■ OBJECTIVE:
Reproduce every entry below precisely. Pictures are excluded from the copy.

───── RECORDS FOR THE TASK

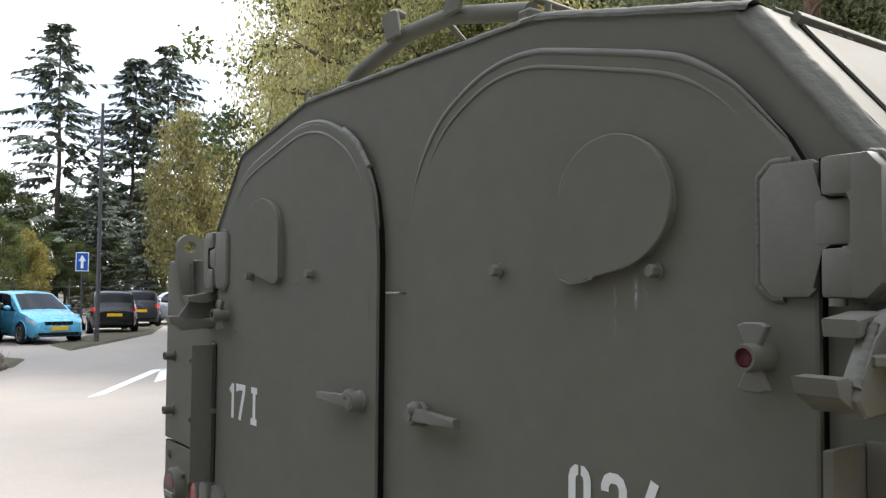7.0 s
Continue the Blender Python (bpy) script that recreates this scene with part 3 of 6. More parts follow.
def build_eye(s):
    x0, x1 = (1.036, 1.062) if s > 0 else (-1.050, -1.024)
    cy, cz, R = -0.010, 1.597, 0.034
    outline = [(0.098, 1.555), (0.052, 1.596), (0.022, 1.622), *arc(cy, cz, R, 58, 200, 12), (-0.046, 1.545), (-0.036, 1.480), (-0.018, 1.425), (-0.002, 1.412), (-0.002, 1.552)]
    hole = arc(cy, cz, 0.0165, 0, 360, 16)[:-1]
    bm = bmesh.new()
    rings = {}
    for x in (x0, x1):
        rings[x] = ([bm.verts.new((x, y, z)) for y, z in outline], [bm.verts.new((x, y, z)) for y, z in hole])
        es = [bm.edges.new((l[i], l[(i + 1) % len(l)])) for l in rings[x] for i in range(len(l))]
        bmesh.ops.triangle_fill(bm, use_beauty=True, edges=es)
    for k in (0, 1):
        a, b = rings[x0][k], rings[x1][k]
        for i in range(len(a)):
            bm.faces.new((a[i], a[(i + 1) % len(a)], b[(i + 1) % len(b)], b[i]))
    part("lifting_eye", bm, PAINT, carrier, "thick lifting eye plate with a round hole", smooth=30)
    xi = x0 if s > 0 else x1
    rng = random.Random(21 + s)
    part("weld_bead", weld(bmesh.new(), [(xi, -0.004, 1.55), (xi, -0.002, 1.425)], 0.006, rng=rng), PAINT_WELD, carrier, smooth=70)
    for x in (x0, x1):
        part("weld_bead", weld(bmesh.new(), [(x, 0.0, 1.558), (x, 0.10, 1.556)], 0.0045, 0.5, rng), PAINT_WELD, carrier, smooth=70)


aft["y"] = 0.003
build_eye(1)
build_eye(-1)
aft["y"] = REAR


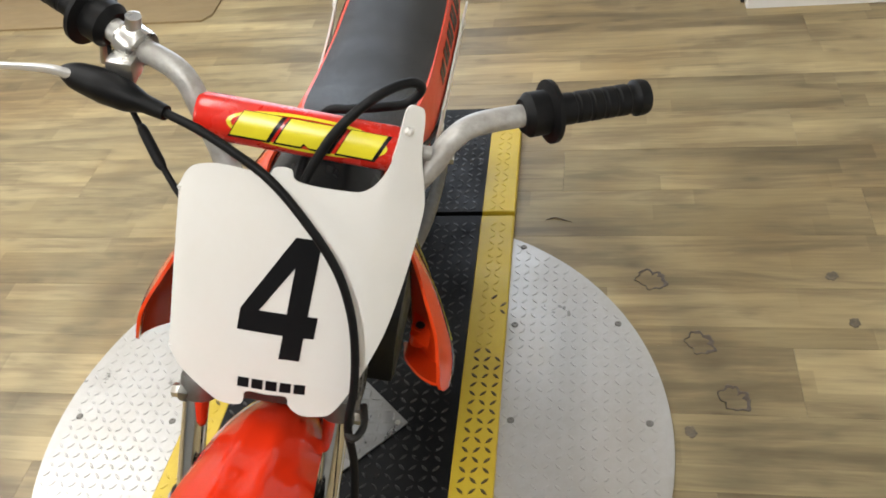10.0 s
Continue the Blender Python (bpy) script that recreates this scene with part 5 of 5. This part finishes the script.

──────────

■ FINISHED ANSWER:
7.0 s
Continue the Blender Python (bpy) script that recreates this scene with part 3 of 6. More parts follow.
def build_eye(s):
    x0, x1 = (1.036, 1.062) if s > 0 else (-1.050, -1.024)
    cy, cz, R = -0.010, 1.597, 0.034
    outline = [(0.098, 1.555), (0.052, 1.596), (0.022, 1.622), *arc(cy, cz, R, 58, 200, 12), (-0.046, 1.545), (-0.036, 1.480), (-0.018, 1.425), (-0.002, 1.412), (-0.002, 1.552)]
    hole = arc(cy, cz, 0.0165, 0, 360, 16)[:-1]
    bm = bmesh.new()
    rings = {}
    for x in (x0, x1):
        rings[x] = ([bm.verts.new((x, y, z)) for y, z in outline], [bm.verts.new((x, y, z)) for y, z in hole])
        es = [bm.edges.new((l[i], l[(i + 1) % len(l)])) for l in rings[x] for i in range(len(l))]
        bmesh.ops.triangle_fill(bm, use_beauty=True, edges=es)
    for k in (0, 1):
        a, b = rings[x0][k], rings[x1][k]
        for i in range(len(a)):
            bm.faces.new((a[i], a[(i + 1) % len(a)], b[(i + 1) % len(b)], b[i]))
    part("lifting_eye", bm, PAINT, carrier, "thick lifting eye plate with a round hole", smooth=30)
    xi = x0 if s > 0 else x1
    rng = random.Random(21 + s)
    part("weld_bead", weld(bmesh.new(), [(xi, -0.004, 1.55), (xi, -0.002, 1.425)], 0.006, rng=rng), PAINT_WELD, carrier, smooth=70)
    for x in (x0, x1):
        part("weld_bead", weld(bmesh.new(), [(x, 0.0, 1.558), (x, 0.10, 1.556)], 0.0045, 0.5, rng), PAINT_WELD, carrier, smooth=70)


aft["y"] = 0.003
build_eye(1)
build_eye(-1)
aft["y"] = REAR


10.0 s
Continue the Blender Python (bpy) script that recreates this scene with part 5 of 5. This part finishes the script.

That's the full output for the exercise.